His relationship with his girlfriend has been on again/off again, on
again/off again for the better part of three or four months, which is
not a particularly long relationship. And then, all of a sudden,
she’s like, “And now it’s time for you to meet my parents.”
He’s quit his job and he has started a new job, and in that new
job, he’s told, “You have to get X number of viewers, right out
of the gate, or you’re fired,” so there’s a lot of pressure on
him there. And then, on top of it all, his old mentor has come in to
replace his old position, and brought her staff with her. She’s
running around telling everybody that the way he was doing the news
was awful.
It
was pretty condescending and there was pretty biting criticism of
Don, in the first season. On top of everything, this girlfriend that
he has, who he’s trying to work out this relationship out with, on
top of all this other work stuff going on, starts having this wide
out in the open emotional affair with this other guy who just walked
into the newsroom. That’s pretty stressful shit! There was a lot
going on with the poor guy. I would be a dick under those
circumstances, too. So, I never really thought of Don as being a bad
guy. It was heartening for me, as the season progressed, to see other
people come around on the character and say, “Oh, he isn’t such a
bad guy.” They gave him a shot and, by the end of the season, a lot
of the thinking on the character had turned. At this point, we’re
settled into who this guy is. I was really happy with the twists and
turns we got to take this year, with the character.
SADOSKI:
Olivia is a really good friend. I love working with her. She’s a
lot of fun to spend time with on set, and I think that we work really
well together. For whatever reason, that’s something that Aaron
picked up on, last season, and we got to share some scenes together
this season, too, which is always a good time. It’s really
interesting. I like those two characters, precisely for the reason
that the banter between them is different, in some way. These are two
people who are very restrained with each other, and who are trying
very hard to pretend like they’re not flirting, even when they are,
or deny themselves the joy of flirting with each other, even though
they want to. There’s a great restraint and tension that’s
created by that, that’s a lot of fun. You’re also dealing with
two characters who are totally socially inept, and there’s
something beautiful about that. They’re socially inept in a really
charmingly aloof way, and not a goofy way. The relationship that the
two of them have with each other is a lot of fun to work with, and
it’s great to work with Olivia on it.
…
Have
you ever thought about, if ACN was a real news network, whether you
would actually find yourself watching it?
SADOSKI:
I think I would. I think I would watch it as much as I would watch
anything else. Since working on the show, I’ve become much more
discerning about where I get my information from, and I make sure I
get it from multiple sources. I don’t just trust one place with all
of it. I think that I would definitely spend some time watching ACN.

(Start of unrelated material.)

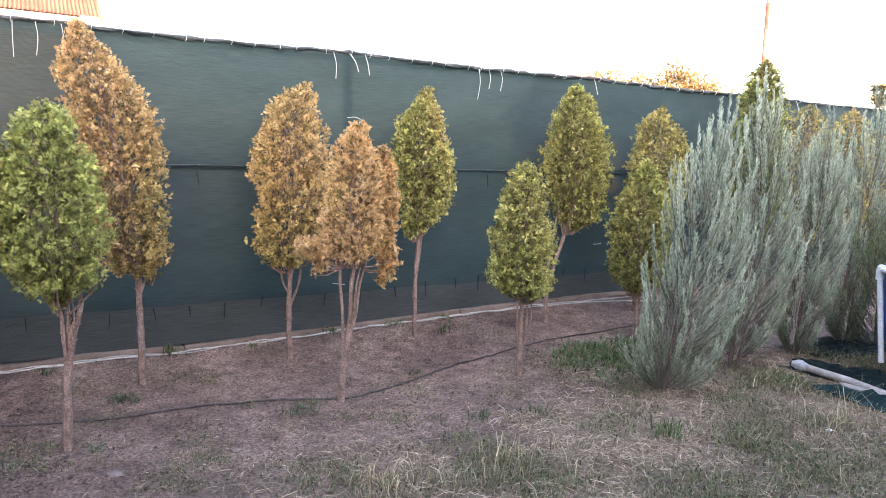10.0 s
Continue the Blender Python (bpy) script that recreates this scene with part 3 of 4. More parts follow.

It would definitely be part of my news diet.
More
than just the effect that this show has on where you get your news
from or how you watch news now, does it also affect the way you see
the people who deliver it and the people behind them who are
responsible for getting it done?
SADOSKI:
Oh, absolutely! I have so much more compassion for journalists and
the work that they have to do, in order to do the jobs that they have
to do. I am much more in awe of and am celebratory of great
journalism when I see it, and I’m much more critical of bad
journalism, or crap masquerading as journalism. It’s not something
that I frankly spent a whole lot of time thinking about, before I
started working on this show. I have always been politically active
and vaguely dissatisfied with the state of news, but I wasn’t sure
why. And working on the show has made me invest in that question a
little bit more, and look into why I had those feelings. Through that
investigation, and through the time that I’ve spent talking to and
being around journalists, it’s really enlightened me, as to how
hard it is to do the job and how important the job is to do well.”